By Ashley Fluellen
“Due in a month!” You awaken from your daydream, realizing the mission you’ve been assigned to complete. It seems simple—you can write an argument in your sleep. You know you’ll need to produce an argument, gather evidence from your sources, consider potential counterarguments, and then you’ll need to set time aside to revise it, potentially bring it to the Writing Center, and polish the final draft. A month is plenty of time to get all that done, and hopefully, assuming you don’t procrastinate, you’ll be able to work in line with a helpful writing timeline, and complete your essay before 3 a.m. the night before it’s due.
Week 1: Brainstorming
This week is easy, you’re really just thinking about your assignment. You should come up with a couple of topics that you feel you would be able to construct a solid argument around. This would be a good time to consult with your teacher and see what they’re looking for.

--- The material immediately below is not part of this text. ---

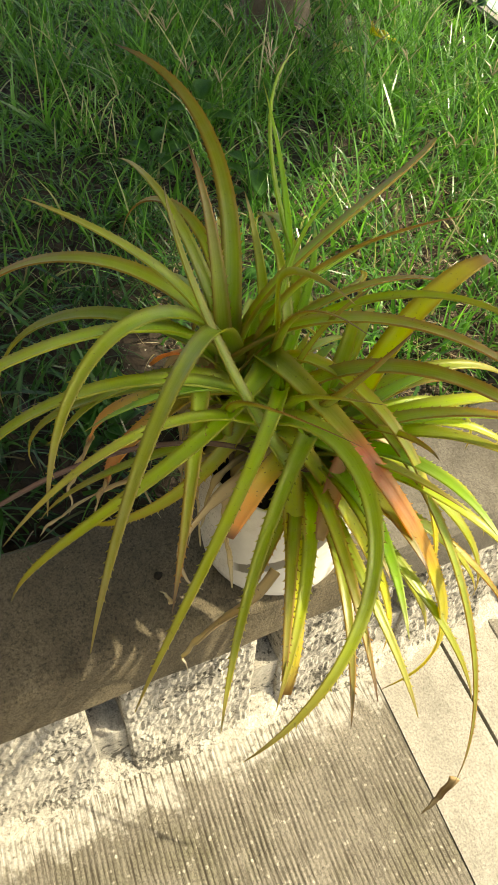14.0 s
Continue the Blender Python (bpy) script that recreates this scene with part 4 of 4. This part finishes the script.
def tree(x, y, r, crown_at, crown_r):
    """A leaning trunk with flared roots, five limbs and a loose crown high over the bed, whose shade lies on the grass."""
    ob = tagged(new("tree"), "tree with a grey-brown rough trunk standing in the grass", "tree")
    z = soil_height(x, y) - 0.04
    ob.location = (x, y, z)
    bm = bmesh.new()
    rings = []
    for k in range(40):
        h = 2.2 * (k / 39) ** 1.5
        row = []
        for j in range(40):
            a = 2 * math.pi * j / 40
            flare = 1 + 0.55 * math.exp(-h / 0.12) * (0.6 + 0.4 * math.sin(5 * a + 1))
            ridge = 1 + 0.10 * noise.noise(Vector((6 * math.cos(a), 6 * math.sin(a), h * 1.6))) + 0.06 * noise.noise(Vector((22 * math.cos(a), 22 * math.sin(a), h * 7)))
            q = r * flare * ridge * (1 - 0.12 * h)
            row.append(bm.verts.new((q * math.cos(a) + 0.05 * h * h, q * math.sin(a) + 0.04 * h * h, h)))
        rings.append(row)
    for a, b in zip(rings, rings[1:]):
        for j in range(40):
            bm.faces.new((a[j], a[(j + 1) % 40], b[(j + 1) % 40], b[j]))
    bm.faces.new(rings[-1])
    part("trunk", bm, BARK, ob, smooth=True)
    fork = Vector((0.24, 0.19, 2.15))
    middle = Vector(crown_at) - Vector((x, y, z))
    rnd = random.Random(91)
    ends = []
    for k in range(5):
        a = 2 * math.pi * k / 5
        end = middle + Vector((0.6 * crown_r * math.cos(a), 0.6 * crown_r * math.sin(a), 0.25 * crown_r * math.sin(3 * a)))
        bm = bmesh.new()
        tube(bm, [fork - Vector((0, 0, 0.1)), fork.lerp(end, 0.35) + Vector((0, 0, 0.12)), fork.lerp(end, 0.7) + Vector((0, 0, 0.15)), end], [0.075, 0.055, 0.035, 0.012], 8)
        part("limb", bm, BARK, ob, smooth=True)
        ends.append(end)
    verts, faces = [], []
    for k in range(8000):
        a, u, q = rnd.uniform(0, 2 * math.pi), rnd.uniform(-1, 1), rnd.random() ** 0.5
        w = math.sqrt(1 - u * u)
        lobe = 1 + 0.3 * noise.noise(Vector((2 * w * math.cos(a), 2 * w * math.sin(a), 2 * u)))
        p = middle + Vector((w * math.cos(a), w * math.sin(a), 0.45 * u)) * (crown_r * q * lobe)
        d = Vector((rnd.uniform(-1, 1), rnd.uniform(-1, 1), rnd.uniform(-0.7, 0.3))).normalized()
        s = d.cross(Vector((rnd.uniform(-1, 1), rnd.uniform(-1, 1), 1))).normalized()
        l = rnd.uniform(0.06, 0.12)
        c = len(verts)
        verts += [p, p + d * l * 0.5 + s * l * 0.22, p + d * l, p + d * l * 0.5 - s * l * 0.22]
        faces.append((c, c + 1, c + 2, c + 3))
    data = bpy.data.meshes.new("crown")
    data.from_pydata([tuple(v) for v in verts], [], faces)
    data.materials.append(FOLIAGE)
    new("crown", data).parent = ob


tree(-2.12, 1.24, 0.115, (-0.95, 2.2, 3.4), 1.55)


def seed_stalk(x, y, h, seed):
    """A thin grass stalk that ends in a few spreading spikes."""
    rnd = random.Random(seed)
    ob = tagged(new("seed_stalk"), "thin grass stalk with a spreading seed head", "grass", group="seed stalks")
    ob.location = (x, y, soil_height(x, y) - 0.005)
    lean = Vector((rnd.uniform(-0.25, 0.25), rnd.uniform(-0.25, 0.25), 1.0)).normalized()
    bm = bmesh.new()
    tube(bm, [lean * (h * k / 4) for k in range(5)], [0.0012, 0.0011, 0.001, 0.0009, 0.0008], 5)
    part("stalk", bm, GRASS, ob)
    for k in range(4):
        a = rnd.uniform(0, 2 * math.pi)
        out = Vector((0.7 * math.cos(a), 0.7 * math.sin(a), 0.8)) * rnd.uniform(0.04, 0.065)
        bm = bmesh.new()
        tube(bm, [lean * h, lean * h + out * 0.5 + Vector((0, 0, 0.006)), lean * h + out], [0.0009, 0.0017, 0.0006], 5)
        part("spike", bm, DEAD_STRAW, ob)


rnd = random.Random(63)
for k in range(34):
    seed_stalk(rnd.uniform(-2.0, -0.35), rnd.uniform(0.4, 1.5), rnd.uniform(0.16, 0.32), k)

bm = bmesh.new()
tube(bm, [(0, 0, 0), (0, 0, 2.4)], [0.02, 0.02], 16)
pole = tagged(mesh_object("green_pole", bm, POLE_GREEN, smooth=True), "thin green painted metal pole on the edging wall", "pole")
pole.location = (-2.07, 2.19, 0.429)
bm = bmesh.new()
ring = []
for k in range(40):
    a = 2 * math.pi * k / 40
    r = 1 + 0.5 * noise.noise(Vector((2 * math.cos(a), 2 * math.sin(a), 3.0)))
    ring.append(bm.verts.new((-2.03 + 0.16 * r * math.cos(a), 2.255 + 0.055 * r * math.sin(a) - 0.035 * r * math.cos(a), 0.432)))
low = [bm.verts.new((v.co.x, v.co.y, 0.4285)) for v in ring]
bm.faces.new(ring)
for k in range(40):
    bm.faces.new((ring[k], low[k], low[(k + 1) % 40], ring[(k + 1) % 40]))
tagged(mesh_object("paint_spill", bm, PAINT_BLUE), "pale blue paint spilled round the foot of a pole", "paint")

Maybe you want to write an argument about ponies, but they may not think that’s the best option. Pick a good topic.
Week 2: Organize, Outline, Omit!
Now that you have come up with your essay topic, it’s time to get organized. For this week, you’re going to want to compile all the information you’re planning to use, the evidence you want to present, along with your rebuttals to any counterarguments. Use all of this to create a detailed outline. Although this is going to be the most tedious part of writing your essay, it will pay off when you don’t have to work as hard at drafting.
Week 3: Drafting
It’s time to write it all down. Use everything you gathered during week 2 and compile it into an essay. If your outline was as detailed as it should be, this should be the easy part. Just write whatever you feel like, because this is also your week to revise. In other words, after you write your first draft, re-read it and mark it up with as much red ink as you possibly can. Then write it again. Revise it until you think it’s the best essay in the entire world because week 4 is all about polishing it up to give to your teacher.
Week 4: Make it polished
Since you spent week 3 making sure it was perfect in your eyes, week 4 is devoted to making sure it’s perfect in everyone else’s. Before it’s due, have a classmate read over it, or bring it to the Writing Center; getting a fresh opinion is always a smart idea and somebody else might just see that mistake you haven’t noticed this whole time. Then once you know there’s nothing else you could possible do to make it better, print out a fresh copy, slap a staple on it and triumphantly hand it over to your teacher as your whole class applauds your victory!